DEPARTMENT OF COMPUTER SCIENCE AND ENGINEERING
UNIVERSITY OF CALIFORNIA, SAN DIEGO

CSE 291: Statistical Learning

Assignment 3

Due Tuesday February 15 in class.


GUIDELINES

All the guidelines from Assignments 1 and 2 still apply.  See also the January 25 feedback on Assignment 1.


PROBLEMS

Please use http://www.quicktopic.com/29/H/tpJLWrViBcP to ask questions about these problems.

(1) (a) Answer question (4) from Assignment 1 again, taking into account the feedback given in class.  You may reuse your previous answer, and you may look at answers written by other students.  However, an answer earning full marks before will not necessarily earn full marks again.  Try hard to be compelling, i.e. correct, clear, and convincing.

(b) Modeling financial data using Gaussians is questionable, because real-world financial distributions are typically heavy-tailed.  Therefore, repeat part (c) using Cauchy distribution(s) instead of Gaussian distribution(s).  For comparability, select Cauchy distribution(s) that are as similar as possible to the Gaussian(s) you use for part (c) above. 

Note that the mean (and the variance, and all higher moments) of the Cauchy is mathematically undefined, so you cannot define "similar" in terms of mean and variance.  Note also that you will need to use a large number of replications in your experiments.  Discuss briefly but correctly, clearly, and convincingly what you learn from your numerical experiments using Cauchy distributions.


(2) This question asks you to do hypothesis-testing, as discussed in class.

Assume that a certain species is endangered, unless its habitat contains at least N animals of the species.  A developer claims that the habitat does contain at least N animals.  To check the truth of this claim, m animals are captured, then tagged, then released.  After the animals have mixed thoroughly, n animals are captured again, of which r are found to be tagged.  Assume that N is large compared to m and n.

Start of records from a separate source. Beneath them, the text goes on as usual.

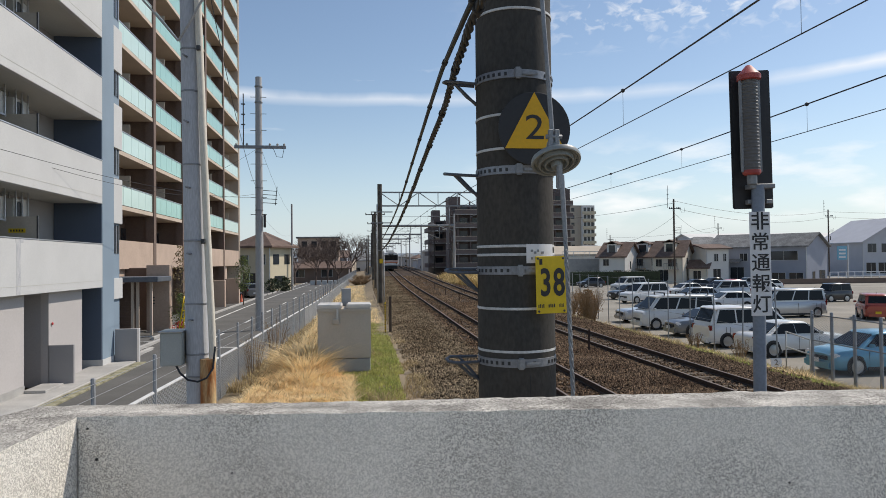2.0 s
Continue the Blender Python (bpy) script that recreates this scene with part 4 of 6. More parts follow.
for x, y, h in ((1.86, 70, 8.2), (2.67, 110, 8.3), (2.4, 150, 9.0), (2.6, 195, 9.8), (16.5, 118, 6.3), (17, 150, 8.5), (19.5, 175, 9.0), (15, 210, 9.5), (24, 240, 9.5)):
    side_mast(x, y, h)


# ---- overhead wires ----
def overhead():
    for c, zm, zc in ((NEAR, 6.56, 5.78), (FAR_T, 6.36, 5.71)):
        top = thing("overhead_line", "thin copper overhead line with droppers above the track", "overhead line", "overhead lines")
        ms, ct = [], []
        for y in np.arange(-20, 431, 2.5):
            o = bend(y) + c
            sag = ((y % 50) - 25) ** 2 / 625 * 0.18
            ms.append((o, float(y), zm - 0.12 + sag + rise(y)))
            ct.append((o, float(y), zc + 0.03 * sag + rise(y)))
        part("messenger_wire", pipe(B(), ms, 0.015, 5), M["wire"], top)
        part("contact_wire", pipe(B(), ct, 0.009, 5), M["wire"], top)
        for k in range(-2, 24):
            y = 13 + k * 5.5
            o = bend(y) + c
            sag = ((y % 50) - 25) ** 2 / 625 * 0.18
            part("dropper", tube(B(), (o, y, zc + rise(y)), (o, y, zm - 0.12 + sag + rise(y)), 0.004, seg=4), M["wire"], top)
            part("clamp", lathe(B(), ((0.015, -0.04), (0.043, -0.015), (0.043, 0.02), (0.015, 0.04)), (o, y, zm - 0.12 + sag + rise(y)), 8), M["dark_steel"], top)
    # feeder cables held by the mast's brackets, sagging to the next mast and rising again beyond it
    for x0, x1, knots, cores, label in ((0.57, 1.5, ((-2, 4.12), (2, 4.11), (3.6, 4.13), (6.5, 3.99), (8.3, 3.89), (11.7, 3.77), (19.3, 3.62), (32, 3.62), (44, 3.8), (50, 3.95), (60, 4.9), (70, 6.6)), 3, "black twisted feeder cable slung between masts"),
                                        (0.485, 1.5, ((-2, 4.14), (2, 4.14), (3.6, 4.165), (5.4, 4.09), (6.5, 4.05), (9, 3.94), (13.5, 3.9), (25.8, 3.97), (40, 4.3), (50, 4.75), (70, 6.8)), 1, "black feeder cable bound with ties between masts")):
        top = thing("feeder_cable", label, "cable", "feeder cables")
        ky, kz = [k[0] for k in knots], [k[1] for k in knots]
        pts = []
        n = 520
        for i in range(n + 1):
            y = -2 + 72 * (i / n) ** 1.7
            z = sum(float(np.interp(y + d * (0.4 + 0.1 * abs(y)), ky, kz)) for d in (-1, -0.5, 0, 0.5, 1)) / 5
            # made-up turn below y 2.1, out of view: keeps the cable's shadow off the coping
            pts.append(Vector((x0 + (x1 - x0) * max((y - 3.68) / 46.3, 0.0) + 4.0 * max(0.0, min(1.0, 2.1 - y)) - (0.045 * max(0.0, min(1.4, 4.2 - y)) if cores > 1 else 0.0), y, z)))
        for k in range(cores):
            w = 0.0125 if cores > 1 else 0.0
            bm = B()
            pipe(bm, [p + Vector((w * math.cos(p.y * 22 + k * 2.094), 0, w * math.sin(p.y * 22 + k * 2.094))) for p in pts], 0.0115 if cores > 1 else 0.0125, 7)
            part("core", bm, M["black_cable"], top)
        for k in range(30):
            p = pts[60 + k * 11]
            q = pts[61 + k * 11]
            part("tie", tube(B(), p, p + (q - p).normalized() * 0.03, 0.0255 if cores > 1 else 0.017, seg=8), M["trim"], top)
    # service wires across the street
    for a, b, sag in (((-5.3, 37.2, 9.2), (-13, 45, 8.2), 0.6), ((-5.3, 37.2, 6.8), (-9, 20, 6.0), 0.5), ((-5.3, 37.2, 6.6), (-9.2, 12, 6.1), 0.5), ((-5.1, 37.3, 9.3), (-8.4, 92, 9.5), 0.8), ((-5.4, 37.3, 6.2), (-8.6, 92, 7.0), 0.9),
                      ((-2.0, 8.7, 7.6), (-5.2, 37.2, 7.0), 0.7), ((39.1, 80, 10.3), (83.9, 112, 11.3), 1.2), ((39.1, 80, 9.4), (83.9, 112, 10.2), 1.3), ((39.1, 80, 8.3), (61.6, 160, 7.8), 1.5), ((83.9, 112, 11.2), (140, 95, 11.5), 1.0), ((83.9, 112, 10.2), (140, 95, 10.4), 1.0), ((84.2, 150, 10.5), (61.6, 160, 8.5), 0.8), ((39.1, 80, 7.2), (52, 107, 5.2), 0.6), ((39.1, 80, 8.8), (84.2, 150, 10.0), 1.6), ((39.1, 80, 10.0), (22, 150, 13), 1.6)):
        top = thing("service_wire", "thin black service wire between poles", "wire", "service wires")
        A, C = Vector(a), Vector(b)
        part("strand", pipe(B(), [A + (C - A) * i / 14 - Vector((0, 0, sag * 4 * (i / 14) * (1 - i / 14))) for i in range(15)], 0.007 if A.y < 50 else 0.02, 4), M["black_cable"], top)


overhead()


# ---- parked vehicles ----
def paint(name, colour, metal=0.0):
    return material(name, colour, 0.28, metal, vary=0.03, scale=2, coat=0.6)


P_WHITE, P_PEARL = paint("white_paint", (0.74, 0.74, 0.73)), paint("pearl_paint", (0.68, 0.68, 0.66))
P_SILVER, P_GREY = paint("silver_paint", (0.5, 0.51, 0.52), 0.5), paint("grey_paint", (0.2, 0.21, 0.22), 0.4)
P_BLACK, P_BLUE, P_RED, P_PINK = paint("black_paint", (0.015, 0.015, 0.018)), paint("blue_paint", (0.12, 0.34, 0.49), 0.25), paint("red_paint", (0.4, 0.06, 0.03)), paint("pinkish_red_paint", (0.6, 0.12, 0.14))

# length, width, height, belt, bonnet height, windscreen foot, roof front, roof rear, rear glass foot (x from the nose back)
SHAPES = {
    "sedan": (4.5, 1.72, 1.45, 0.92, 0.88, 1.25, 2.05, 3.2, 3.95),
    "hatchback": (4.0, 1.7, 1.48, 0.95, 0.9, 0.95, 1.75, 3.3, 3.9),
    "wagon": (4.5, 1.72, 1.5, 0.94, 0.9, 1.1, 1.9, 3.9, 4.35),
    "minivan": (4.85, 1.82, 1.88, 1.08, 1.02, 0.85, 1.7, 4.45, 4.8),
    "van": (4.7, 1.7, 1.98, 1.12, 1.12, 0.35, 1.05, 4.55, 4.68),
    "kei_car": (3.4, 1.48, 1.7, 1.0, 0.98, 0.7, 1.2, 3.2, 3.36),
}


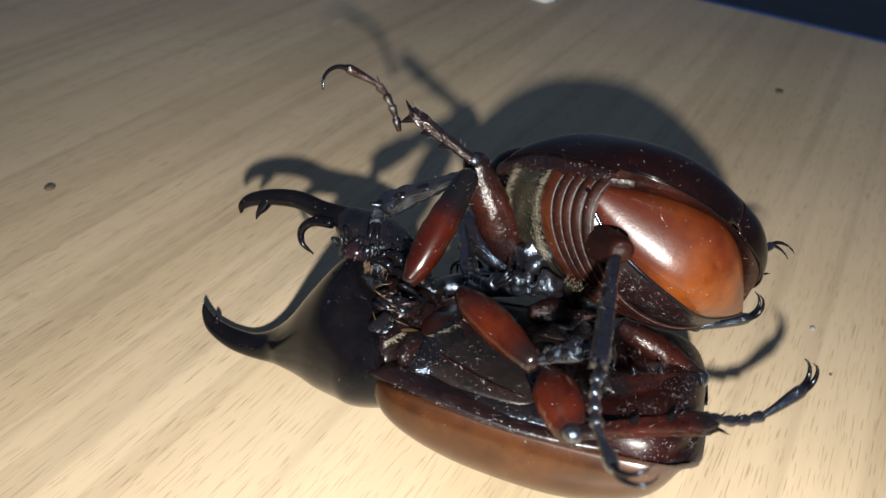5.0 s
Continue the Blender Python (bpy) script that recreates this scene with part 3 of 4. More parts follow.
FEM_RAISED = [
    (0, (8.5, 3.7, -6.4), (9.7, 12.2, -2.1), (10.2, 19.1, -2.8), (10.0, 26.5, -1.6)),
    (0.5, (11.7, 3.3, -6.8), (13.1, 12.1, -3.1), (13.6, 19.6, -4.4), (13.2, 27.1, -4.2)),
    (0.8, (11.2, 4.0, -6.8), (10.3, 12.9, -3.6), (10.4, 19.5, -5.6), (10.4, 27.2, -7.5)),
    (1, (10.9, 4.5, -7.0), (8.5, 13.1, -3.3), (5.6, 16.4, -8.6), (5.8, 21.8, -13.0)),
    (1.2, (10.8, 4.6, -6.8), (8.5, 13.1, -3.1), (7.0, 9.8, -9.3), (4.4, 9.6, -15.6)),
    (2.3, (10.5, 5.6, -6.4), (6.9, 13.8, -2.9), (3.1, 11.0, -7.8), (1.4, 8.9, -14.5)),
    (2.5, (10.4, 5.8, -6.4), (6.9, 13.9, -2.7), (3.8, 10.9, -7.9), (1.6, 8.9, -16.4)),
    (3, (11.3, 5.0, -6.1), (8.1, 13.7, -3.5), (4.1, 10.2, -7.7), (1.9, 6.4, -13.4)),
    (3.5, (12.1, 4.9, -6.0), (9.5, 13.6, -3.3), (5.2, 10.5, -7.8), (-1.2, 10.4, -10.3)),
    (4, (10.6, 4.7, -5.4), (7.7, 12.5, -1.0), (2.9, 10.3, -5.4), (-2.8, 9.7, -9.1)),
    (4.3, (12.0, 4.8, -6.3), (10.7, 13.1, -1.7), (10.1, 19.0, 1.5), (8.5, 24.3, 5.5)),
    (4.5, (13.2, 5.1, -6.9), (12.9, 13.1, -1.9), (15.6, 19.7, -1.2), (17.0, 27.3, 2.6)),
    (6, (9.3, 5.0, -6.9), (12.1, 13.2, -2.4), (11.0, 19.5, -4.9), (12.3, 26.3, -4.0)),
    (6.5, (8.6, 4.6, -6.7), (11.6, 13.2, -2.4), (10.6, 19.8, -4.0), (10.1, 26.6, -2.9)),
    (7, (9.4, 4.0, -5.9), (12.2, 13.0, -2.9), (10.8, 19.4, -4.5), (10.6, 26.2, -3.4)),
    (8, (10.5, 6.8, -5.8), (7.3, 15.2, -2.7), (5.0, 21.5, -4.3), (3.8, 28.2, -4.0)),
]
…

What is an appropriate null hypothesis here?  What does p-value mean in this context?  What is an appropriate statistic to compute from N, m, n, and r?  What is an appropriate rule for decision-making (i.e., for coming to a conclusion)?  Answer these questions from the point of view of an environmentalist adversary of the developer.  Make your answers concrete.  Do a numerical experiment to confirm that your decision-making rule is appropriate, and that your p-values are correct.


(3) For this question you may use the book by Casella and Berger as your primary reference, but you may want to use other sources also.

(a) Give a detailed definition of the exponential family of families of distributions.  Make sure that your definition applies to both discrete and continuous distributions, i.e. to probability density functions (pdfs) and to probability mass functions (pmfs).

(b) Consider (i) Dirichlet distributions, (ii) power law distributions, and (iii) Zipf distributions.  Which of these are members of the exponential family?

(c) Let x1, x2 through xn be an iid sample from an exponential family distribution.  State a version of the exponential family completeness theorem that applies to x1, x2 through xn.  Explain carefully whether or not the theorem relies on the exponential family being described using its natural parameters.

(d) Consider the following families of restricted Gaussians: (i) mu = constant, (ii) sigma2 = constant, and (iii) mu/sigma = constant.  For which of these families does the completeness theorem apply?  Note: See Section 3.4 of Casella and Berger.


(4) [Silvey Example 4.7]  A cell contains organelles which may be regarded as spheres of equal but unknown radius r, distributed randomly.  A section of the cell is observed through a microscope; this section contains cross-sections of n organelles with radii x1, x2 through xn
Determine the maximum-likelihood estimate of r.  What is the distribution of this estimate?